I completely agree with you that doing “pure value learning” is not the best right now but I think we need work in this direction to retain control over multiple AI Agents working at the same time.
I think deontology/virtue ethics makes societies more interpretable and corrigible, does that make sense? Also, I have this other belief that this will be the case and that it is more likely to get a sort of “cultural, multi-agent take-off” compared to a single agent.
I think we’re talking about two different things here. You’re talking about how to have agents interact well with each other, and how to make their principles of interaction legible to humans. I’m talking about how to make sure those agents don’t take over the world and kill us all, if/when they become smarter than we are in every important way.
No I do think we care about the same thing, I just believe that this will happen in a multi-polar setting and so I believe that new forms of communication and multi-polar dynamics will be important for this.
Interpretability of these things is obviously important for changing those dynamics. ELK and similar things are important for the single agent case, why wouldn’t they be important for a multi-agent case?
There’s also always the possibility that you can elicit these sorts of goals and values from instructions and create a instruction based language around it that’s also relatively interpretable in what values are being prioritised in a multi-agent setting.

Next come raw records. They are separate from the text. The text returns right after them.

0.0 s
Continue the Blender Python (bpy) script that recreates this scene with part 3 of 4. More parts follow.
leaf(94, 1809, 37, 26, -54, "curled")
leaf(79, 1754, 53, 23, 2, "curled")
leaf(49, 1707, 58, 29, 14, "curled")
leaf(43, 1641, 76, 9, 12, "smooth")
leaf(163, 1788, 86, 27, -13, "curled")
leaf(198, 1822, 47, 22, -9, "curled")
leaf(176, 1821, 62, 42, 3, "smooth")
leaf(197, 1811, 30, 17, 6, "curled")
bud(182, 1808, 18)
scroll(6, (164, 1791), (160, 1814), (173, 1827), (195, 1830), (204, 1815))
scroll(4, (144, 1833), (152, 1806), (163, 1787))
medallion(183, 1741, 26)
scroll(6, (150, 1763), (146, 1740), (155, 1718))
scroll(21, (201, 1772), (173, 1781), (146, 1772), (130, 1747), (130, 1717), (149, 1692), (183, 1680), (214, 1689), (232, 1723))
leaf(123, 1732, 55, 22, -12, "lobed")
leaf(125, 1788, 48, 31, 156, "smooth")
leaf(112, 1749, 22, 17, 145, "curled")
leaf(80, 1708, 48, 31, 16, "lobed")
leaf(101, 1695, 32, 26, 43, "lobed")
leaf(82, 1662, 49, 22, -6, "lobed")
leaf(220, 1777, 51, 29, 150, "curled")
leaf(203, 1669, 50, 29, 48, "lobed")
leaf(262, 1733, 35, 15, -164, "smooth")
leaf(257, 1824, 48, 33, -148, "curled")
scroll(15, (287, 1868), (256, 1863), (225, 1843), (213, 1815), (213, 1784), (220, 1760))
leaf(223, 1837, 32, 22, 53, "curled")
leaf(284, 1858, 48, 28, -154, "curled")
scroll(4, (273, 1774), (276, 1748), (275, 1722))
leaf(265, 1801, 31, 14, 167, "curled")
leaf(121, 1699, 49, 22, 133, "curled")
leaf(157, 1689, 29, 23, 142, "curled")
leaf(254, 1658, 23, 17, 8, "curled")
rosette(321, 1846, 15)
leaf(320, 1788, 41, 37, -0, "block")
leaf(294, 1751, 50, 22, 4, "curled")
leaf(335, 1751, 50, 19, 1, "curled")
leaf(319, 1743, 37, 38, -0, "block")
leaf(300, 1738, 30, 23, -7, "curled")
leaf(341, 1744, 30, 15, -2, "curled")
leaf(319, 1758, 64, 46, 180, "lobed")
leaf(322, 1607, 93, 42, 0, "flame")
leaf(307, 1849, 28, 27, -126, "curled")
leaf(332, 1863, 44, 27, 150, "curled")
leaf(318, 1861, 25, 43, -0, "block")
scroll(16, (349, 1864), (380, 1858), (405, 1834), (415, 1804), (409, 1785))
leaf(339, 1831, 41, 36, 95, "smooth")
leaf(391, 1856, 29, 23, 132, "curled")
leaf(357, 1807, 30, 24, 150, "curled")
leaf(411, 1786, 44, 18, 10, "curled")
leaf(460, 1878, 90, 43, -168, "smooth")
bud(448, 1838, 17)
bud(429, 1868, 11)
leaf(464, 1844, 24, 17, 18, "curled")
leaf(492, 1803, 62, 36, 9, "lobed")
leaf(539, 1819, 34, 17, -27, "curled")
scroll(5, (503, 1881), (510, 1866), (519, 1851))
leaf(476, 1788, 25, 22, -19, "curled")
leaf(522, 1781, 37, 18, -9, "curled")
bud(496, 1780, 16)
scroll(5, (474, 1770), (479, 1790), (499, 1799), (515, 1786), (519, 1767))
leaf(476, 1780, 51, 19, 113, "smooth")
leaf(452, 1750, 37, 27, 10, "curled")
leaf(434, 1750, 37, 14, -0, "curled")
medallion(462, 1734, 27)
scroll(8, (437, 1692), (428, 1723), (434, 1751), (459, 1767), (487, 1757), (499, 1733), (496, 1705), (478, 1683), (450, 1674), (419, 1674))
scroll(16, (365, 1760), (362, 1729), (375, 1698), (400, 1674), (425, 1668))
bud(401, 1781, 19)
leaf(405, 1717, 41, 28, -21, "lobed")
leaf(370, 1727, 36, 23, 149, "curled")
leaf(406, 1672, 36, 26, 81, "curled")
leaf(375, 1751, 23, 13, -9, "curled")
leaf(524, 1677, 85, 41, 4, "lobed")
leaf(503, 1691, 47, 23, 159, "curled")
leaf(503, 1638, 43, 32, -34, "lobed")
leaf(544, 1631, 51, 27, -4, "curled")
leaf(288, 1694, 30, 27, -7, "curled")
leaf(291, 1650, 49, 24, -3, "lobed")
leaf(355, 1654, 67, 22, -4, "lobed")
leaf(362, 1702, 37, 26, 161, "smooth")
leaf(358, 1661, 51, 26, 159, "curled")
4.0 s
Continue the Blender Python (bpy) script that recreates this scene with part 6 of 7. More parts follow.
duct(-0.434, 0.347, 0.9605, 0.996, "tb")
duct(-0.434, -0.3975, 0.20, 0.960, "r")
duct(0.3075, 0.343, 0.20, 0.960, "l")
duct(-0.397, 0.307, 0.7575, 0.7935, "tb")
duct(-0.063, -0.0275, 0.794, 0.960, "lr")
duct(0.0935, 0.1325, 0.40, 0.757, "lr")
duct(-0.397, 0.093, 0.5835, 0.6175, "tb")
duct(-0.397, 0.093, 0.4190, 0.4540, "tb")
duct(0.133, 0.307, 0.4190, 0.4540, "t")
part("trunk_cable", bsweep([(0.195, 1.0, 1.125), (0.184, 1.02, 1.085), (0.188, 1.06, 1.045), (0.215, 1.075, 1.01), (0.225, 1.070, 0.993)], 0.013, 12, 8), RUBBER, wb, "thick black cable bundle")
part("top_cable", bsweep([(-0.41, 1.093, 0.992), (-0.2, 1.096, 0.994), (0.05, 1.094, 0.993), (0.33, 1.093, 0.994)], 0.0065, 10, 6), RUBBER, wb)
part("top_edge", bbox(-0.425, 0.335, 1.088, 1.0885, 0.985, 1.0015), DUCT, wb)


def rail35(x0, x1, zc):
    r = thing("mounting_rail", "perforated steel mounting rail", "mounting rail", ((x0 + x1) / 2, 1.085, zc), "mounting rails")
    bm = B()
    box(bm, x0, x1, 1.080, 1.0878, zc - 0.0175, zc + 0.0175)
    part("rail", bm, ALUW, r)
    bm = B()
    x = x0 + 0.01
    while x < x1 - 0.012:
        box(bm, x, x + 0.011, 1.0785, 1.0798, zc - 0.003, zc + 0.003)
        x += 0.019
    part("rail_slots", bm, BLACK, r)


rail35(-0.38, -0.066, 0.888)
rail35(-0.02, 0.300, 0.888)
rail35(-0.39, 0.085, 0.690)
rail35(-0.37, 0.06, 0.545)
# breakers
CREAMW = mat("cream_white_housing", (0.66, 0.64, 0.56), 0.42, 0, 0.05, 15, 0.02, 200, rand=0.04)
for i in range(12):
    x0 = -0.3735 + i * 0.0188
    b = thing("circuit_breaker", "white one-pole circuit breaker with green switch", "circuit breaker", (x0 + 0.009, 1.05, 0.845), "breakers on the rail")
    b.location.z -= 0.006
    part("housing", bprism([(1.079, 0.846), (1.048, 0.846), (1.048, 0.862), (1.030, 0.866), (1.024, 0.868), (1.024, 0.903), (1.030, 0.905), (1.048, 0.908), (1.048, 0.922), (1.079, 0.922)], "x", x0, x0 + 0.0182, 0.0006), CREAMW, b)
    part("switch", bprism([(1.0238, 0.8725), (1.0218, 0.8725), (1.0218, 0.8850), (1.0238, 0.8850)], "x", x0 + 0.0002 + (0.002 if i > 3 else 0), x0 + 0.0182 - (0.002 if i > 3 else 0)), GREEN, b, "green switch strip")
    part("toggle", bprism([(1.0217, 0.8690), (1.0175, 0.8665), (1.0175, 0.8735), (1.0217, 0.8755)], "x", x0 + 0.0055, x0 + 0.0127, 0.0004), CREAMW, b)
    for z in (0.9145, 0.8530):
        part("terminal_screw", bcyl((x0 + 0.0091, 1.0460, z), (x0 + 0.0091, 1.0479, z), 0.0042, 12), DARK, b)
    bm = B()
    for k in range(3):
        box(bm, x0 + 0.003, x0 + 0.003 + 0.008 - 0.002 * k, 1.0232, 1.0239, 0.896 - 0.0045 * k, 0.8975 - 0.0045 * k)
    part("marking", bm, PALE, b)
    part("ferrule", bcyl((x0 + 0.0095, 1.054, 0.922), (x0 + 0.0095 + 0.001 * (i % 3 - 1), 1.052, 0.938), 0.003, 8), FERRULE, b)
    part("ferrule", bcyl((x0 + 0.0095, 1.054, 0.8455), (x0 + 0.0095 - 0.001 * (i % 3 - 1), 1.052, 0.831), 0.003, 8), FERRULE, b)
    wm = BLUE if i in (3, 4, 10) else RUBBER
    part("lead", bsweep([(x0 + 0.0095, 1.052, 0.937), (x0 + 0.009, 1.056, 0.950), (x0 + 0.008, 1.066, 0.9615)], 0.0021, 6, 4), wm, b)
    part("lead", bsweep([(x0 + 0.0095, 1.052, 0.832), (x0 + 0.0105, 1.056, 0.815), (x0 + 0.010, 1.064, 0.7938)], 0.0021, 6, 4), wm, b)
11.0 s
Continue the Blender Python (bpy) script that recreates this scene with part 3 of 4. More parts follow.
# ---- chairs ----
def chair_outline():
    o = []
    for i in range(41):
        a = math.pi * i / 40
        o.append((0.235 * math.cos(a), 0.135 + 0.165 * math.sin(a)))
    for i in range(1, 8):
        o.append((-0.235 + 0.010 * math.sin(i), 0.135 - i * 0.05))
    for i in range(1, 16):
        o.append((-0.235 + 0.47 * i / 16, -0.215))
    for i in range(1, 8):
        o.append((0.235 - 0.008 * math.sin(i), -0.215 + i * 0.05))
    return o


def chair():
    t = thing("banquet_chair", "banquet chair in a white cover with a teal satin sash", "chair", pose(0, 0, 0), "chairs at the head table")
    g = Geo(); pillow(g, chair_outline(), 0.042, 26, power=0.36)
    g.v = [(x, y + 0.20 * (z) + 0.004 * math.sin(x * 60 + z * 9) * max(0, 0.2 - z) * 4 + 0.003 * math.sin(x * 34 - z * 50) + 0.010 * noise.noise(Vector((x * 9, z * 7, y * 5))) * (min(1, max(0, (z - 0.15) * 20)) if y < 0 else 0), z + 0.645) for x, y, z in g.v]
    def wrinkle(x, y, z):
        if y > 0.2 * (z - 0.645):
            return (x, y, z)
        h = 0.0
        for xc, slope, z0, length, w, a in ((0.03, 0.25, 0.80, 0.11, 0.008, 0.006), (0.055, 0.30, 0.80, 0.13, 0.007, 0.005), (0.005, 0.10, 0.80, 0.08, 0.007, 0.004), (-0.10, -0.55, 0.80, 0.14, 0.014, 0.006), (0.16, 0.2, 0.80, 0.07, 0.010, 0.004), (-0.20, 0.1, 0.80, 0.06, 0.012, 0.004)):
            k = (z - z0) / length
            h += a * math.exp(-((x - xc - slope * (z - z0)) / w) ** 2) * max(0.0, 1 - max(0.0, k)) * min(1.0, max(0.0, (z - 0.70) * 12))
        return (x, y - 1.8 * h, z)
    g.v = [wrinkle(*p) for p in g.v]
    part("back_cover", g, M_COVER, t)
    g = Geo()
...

You do however get into ELK and misgeneralization problems here, IRL is not an easy task in general but there might be some neurosymbolic approaches that changes prompts to follow specific values?
I’m not sure if this is jibberish or not for you but my main frame for the next 5 years is “how do we steer collectives of AI agents in productive directions for humanity”.
I’m sure that heuristic-like policies will be useful for multi-agent coordination.
Those heuristic policies can be given, and probably should, as instructions.
The problem is that if you set a capable agent in motion following heuristics or any other central motivation, you’ll probably discover that you got your definitions at least a little wrong—and those differences grow as they’re extrapolated further as the agent learns.
This is the classic problem with alignment. Half-steps toward making autonomous agents “do what we want” are very likely to lead toward disaster. Keeping a human in the loop by making instruction-following the central, top-level goal, and everything else we might want as a contingent subgoal.
This is the classic concept of corribibility. Being receptive to and following new instructions is the top-level goal that enables it.
Okay, so when I’m talking about values here, I’m actually not saying anything about policies as in utility theory or generally defined preference orderings.
I’m rather thinking of values as a class of locally arising heuristics or “shards” if you like that language that activate a certain set of belief circuits in the brain and similarly in an AI.
What do you mean more specifically when you say an instruction here? What should that instruction encompass? How do we interpret that instruction over time? How can we compare instructions to each other?
I think that instructions will become too complex to have good interpretability into especially for more complex multi-agent settings. How do we create interpretable multi-agent systems that we can change over time? I don’t believe that direct instruction tuning will be enough as you will have this problem that is for example described in Cooperation and Control in Delegation Games with AIs each having one person they get an instruction from but this not telling us anything about the multi-agent cooperation abilities of the agents in play.
I think this line of reasoning is valid for AI agents acting in a multi-agent setting where they gain more control over the economy through integration with general humans.
I completely agree with you that doing “pure value learning” is not the best right now but I think we need work in this direction to retain control over multiple AI Agents working at the same time.
I think deontology/virtue ethics makes societies more interpretable and corrigible, does that make sense? Also, I have this other belief that this will be the case and that it is more likely to get a sort of “cultural, multi-agent take-off” compared to a single agent.
Curious to hear what you have to say about that!
I think we’re talking about two different things here. You’re talking about how to have agents interact well with each other, and how to make their principles of interaction legible to humans. I’m talking about how to make sure those agents don’t take over the world and kill us all, if/when they become smarter than we are in every important way.
No I do think we care about the same thing, I just believe that this will happen in a multi-polar setting and so I believe that new forms of communication and multi-polar dynamics will be important for this.
Interpretability of these things is obviously important for changing those dynamics. ELK and similar things are important for the single agent case, why wouldn’t they be important for a multi-agent case?
There’s also always the possibility that you can elicit these sorts of goals and values from instructions and create a instruction based language around it that’s also relatively interpretable in what values are being prioritised in a multi-agent setting.
You do however get into ELK and misgeneralization problems here, IRL is not an easy task in general but there might be some neurosymbolic approaches that changes prompts to follow specific values?
I’m not sure if this is jibberish or not for you but my main frame for the next 5 years is “how do we steer collectives of AI agents in productive directions for humanity”.